On 12/02/2016 11:57, Emil Dotchevski wrote:
> It appears that you think that C++ exceptions are "unusual" in the same way
> OS exceptions are unusual: the OS detected something bad going on and
> raises an exception, as many OSes do for example in the case of
> dereferencing a null pointer. That's not at all what C++ exceptions are.
> They are in fact specifically designed to replace the need to return error
> codes, so that handling errors is simpler, safer and more testable.

Perhaps I'm biased by mostly developing on Windows+MSVC, but since that
implements C++ exceptions by raising OS exceptions, and OS exceptions
can be caught and processed just like C++ exceptions, I don't see any
distinction between the two. (Though I'm aware that the OS exception
handling mechanism is much more broken on non-Windows.)

And yes, I think that exceptions should be reserved for unexpected
cases. If a method has a case where it is expected to sometimes not
produce a value, then it should use optional<T> or similar.

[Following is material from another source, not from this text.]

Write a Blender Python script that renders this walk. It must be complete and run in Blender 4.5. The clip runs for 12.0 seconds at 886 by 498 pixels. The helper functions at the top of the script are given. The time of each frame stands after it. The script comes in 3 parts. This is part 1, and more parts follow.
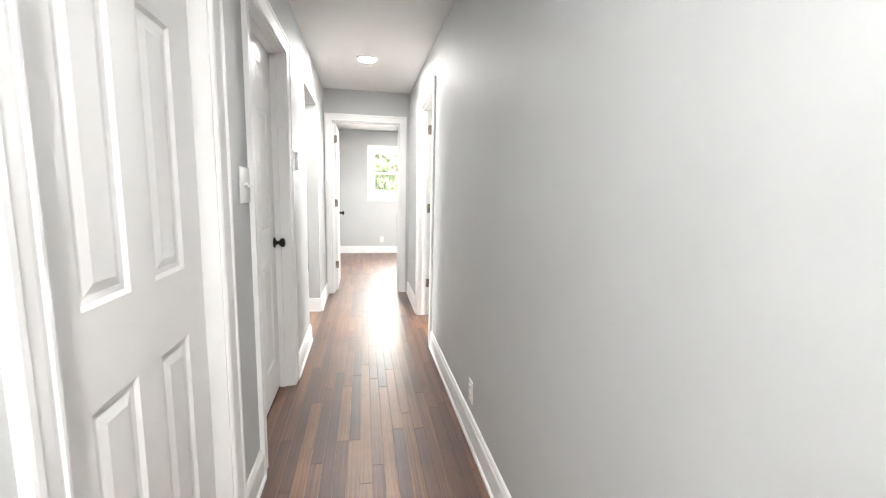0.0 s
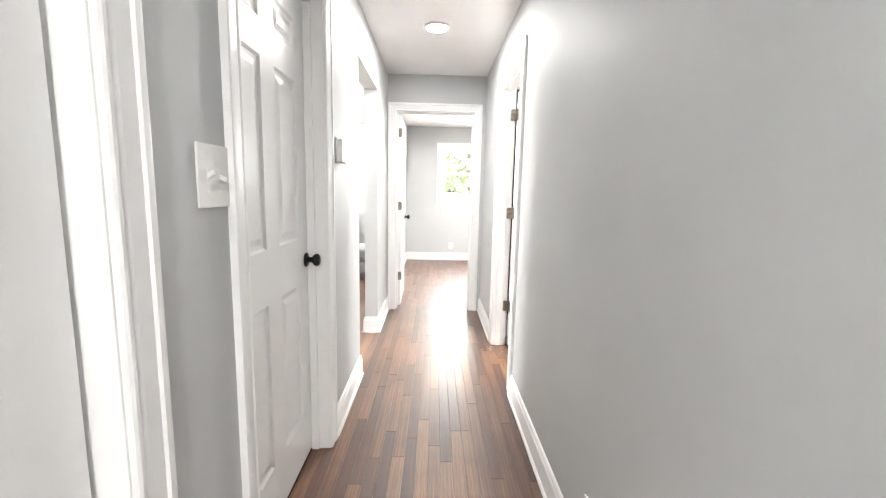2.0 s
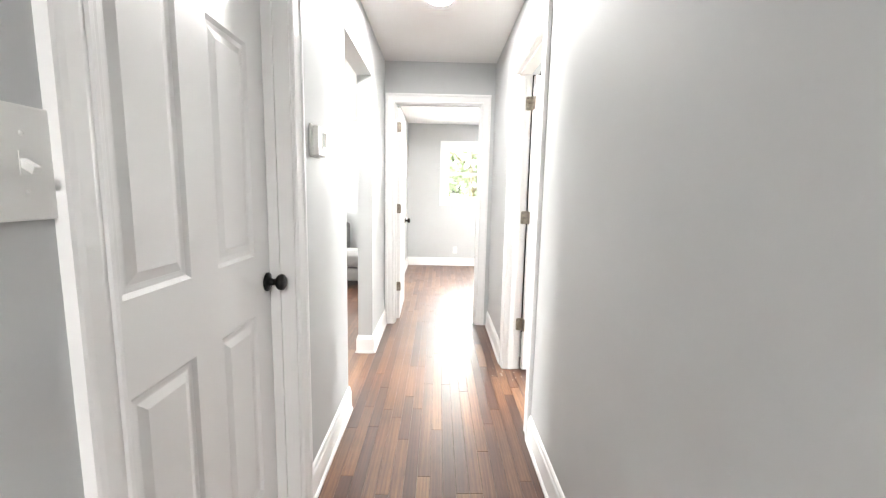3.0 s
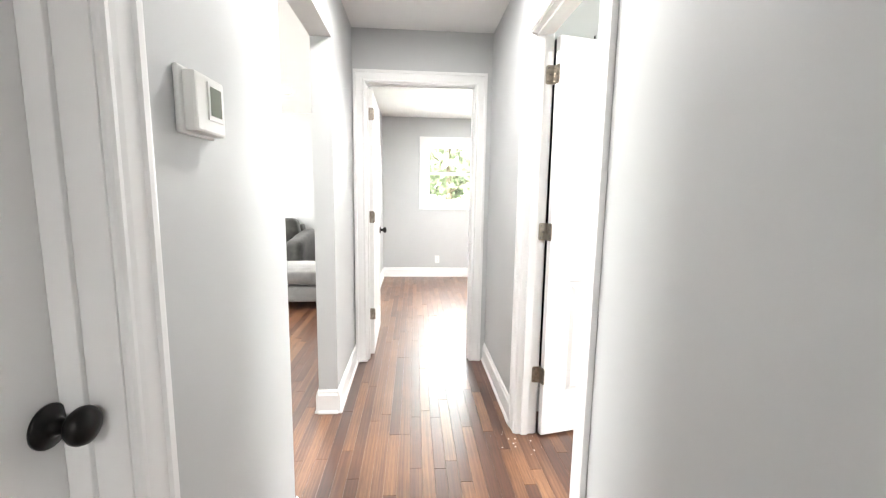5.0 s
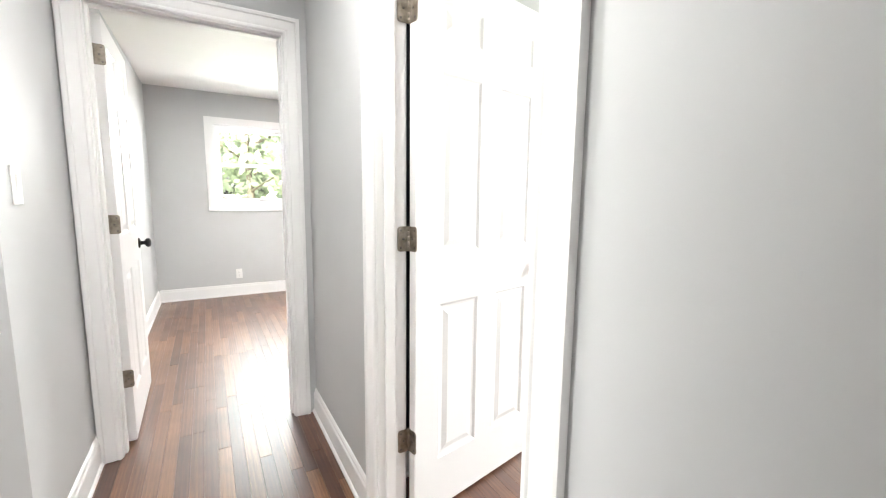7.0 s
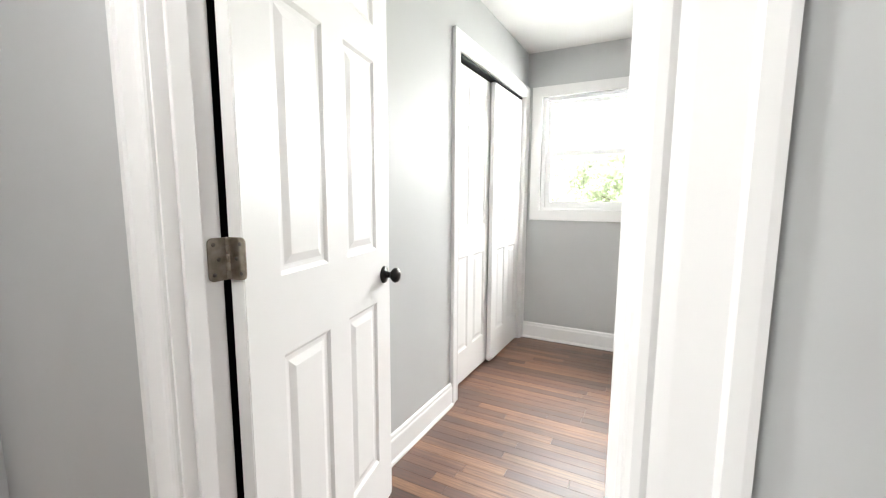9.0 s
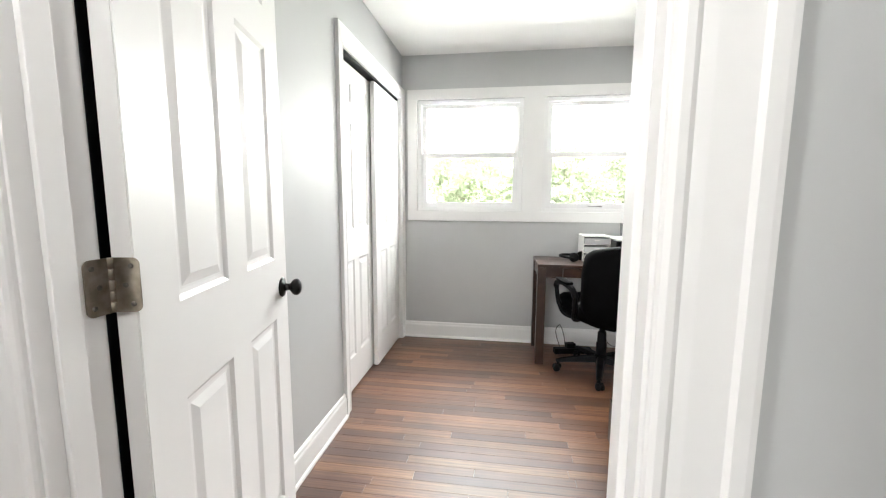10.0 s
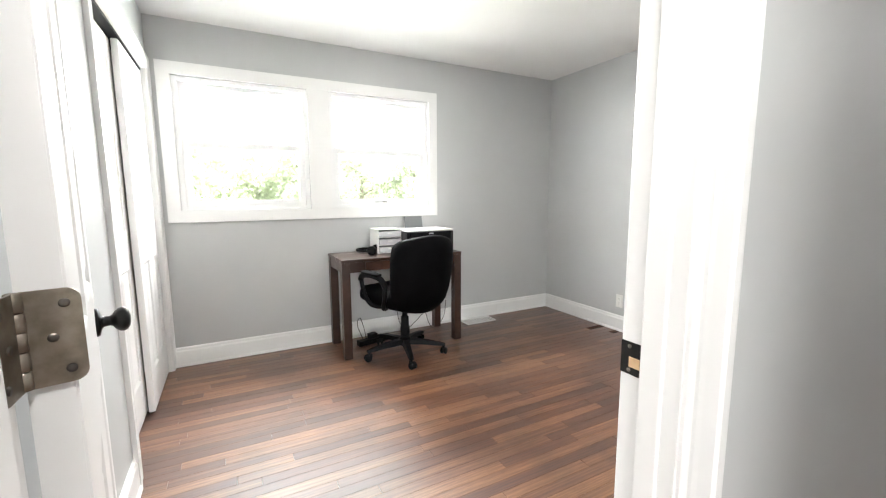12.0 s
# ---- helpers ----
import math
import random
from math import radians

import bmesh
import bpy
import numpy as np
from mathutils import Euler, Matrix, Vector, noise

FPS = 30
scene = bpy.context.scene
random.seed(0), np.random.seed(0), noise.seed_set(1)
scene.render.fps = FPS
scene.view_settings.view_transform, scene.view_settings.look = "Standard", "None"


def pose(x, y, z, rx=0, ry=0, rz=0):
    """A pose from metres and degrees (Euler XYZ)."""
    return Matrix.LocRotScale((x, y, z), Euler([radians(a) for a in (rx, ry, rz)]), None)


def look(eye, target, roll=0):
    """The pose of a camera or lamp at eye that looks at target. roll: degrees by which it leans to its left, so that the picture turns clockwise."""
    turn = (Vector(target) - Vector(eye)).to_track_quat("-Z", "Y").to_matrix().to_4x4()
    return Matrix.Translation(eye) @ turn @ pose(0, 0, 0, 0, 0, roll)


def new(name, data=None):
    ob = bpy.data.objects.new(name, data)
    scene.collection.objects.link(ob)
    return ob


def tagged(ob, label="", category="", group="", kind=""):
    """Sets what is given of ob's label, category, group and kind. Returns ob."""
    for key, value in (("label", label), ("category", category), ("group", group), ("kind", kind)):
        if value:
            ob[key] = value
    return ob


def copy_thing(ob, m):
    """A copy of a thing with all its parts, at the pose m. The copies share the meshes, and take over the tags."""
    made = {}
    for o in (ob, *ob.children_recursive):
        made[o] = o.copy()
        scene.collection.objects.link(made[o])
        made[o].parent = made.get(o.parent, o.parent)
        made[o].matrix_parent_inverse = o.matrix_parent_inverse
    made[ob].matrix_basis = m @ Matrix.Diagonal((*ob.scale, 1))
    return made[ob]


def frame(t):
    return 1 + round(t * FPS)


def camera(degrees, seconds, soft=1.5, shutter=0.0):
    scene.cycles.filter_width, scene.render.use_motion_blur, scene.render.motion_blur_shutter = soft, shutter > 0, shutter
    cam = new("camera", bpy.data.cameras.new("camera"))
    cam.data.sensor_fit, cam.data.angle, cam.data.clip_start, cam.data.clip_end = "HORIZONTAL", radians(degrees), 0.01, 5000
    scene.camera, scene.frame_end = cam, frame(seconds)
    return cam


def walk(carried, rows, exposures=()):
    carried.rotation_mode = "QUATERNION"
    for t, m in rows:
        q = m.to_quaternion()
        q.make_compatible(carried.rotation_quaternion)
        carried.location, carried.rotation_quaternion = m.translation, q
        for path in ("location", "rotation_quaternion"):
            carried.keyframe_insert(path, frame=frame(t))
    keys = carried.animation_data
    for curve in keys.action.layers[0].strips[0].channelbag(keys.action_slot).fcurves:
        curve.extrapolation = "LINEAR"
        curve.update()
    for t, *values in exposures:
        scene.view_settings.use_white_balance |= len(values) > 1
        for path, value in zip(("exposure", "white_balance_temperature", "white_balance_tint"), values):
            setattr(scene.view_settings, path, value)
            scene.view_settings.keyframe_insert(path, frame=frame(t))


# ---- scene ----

> As for shared_ptr::operator*, I know it could be made to throw, but that
> would be incorrect design. I mentioned shared_ptr to make the point that
> you're wrong that this kind of design decision can not be made in generic
> C++ code. STL too is full of generic functions that throw to indicate a
> failure, and others that do not, without giving the user a choice. Even at
> the language level, consider that in C++ constructors don't give you the
> option to return an error code, the only way for them to fail is by
> throwing. Why? Because that is the correct design.

The only reason that shared_ptr::operator* does not throw is that the
class author decided that this is likely a hot path and the calling code
has *probably* already checked for null, so it is more *efficient* to
omit the check entirely (and cause undefined behavior if called in
violation of that assumption). As such an assert is used to *hopefully*
catch those violations, but there are only limited cases in which it
will do so. Checking and throwing will always be more *safe/correct*,
but for this particular method the author chose to prioritise efficiency
over safety.

(Although shared_ptr has an additional bias -- if the operator*
precondition is violated then even if the assert is omitted it's almost
certainly going to immediately cause an OS fault anyway due to a null
(or nearly-null) pointer access -- which is arguably equivalent to
always-throw behaviour. Methods on other classes typically won't get
that for free.)

Don't get me wrong, I'm not saying that this is a bad thing. But it can
also get applications into trouble and it is useful to provide both
options. Just look at all the discussion recently about safe numeric
libraries -- that's another case where the language has chosen to value
efficiency over safety, and some applications wish for the reverse.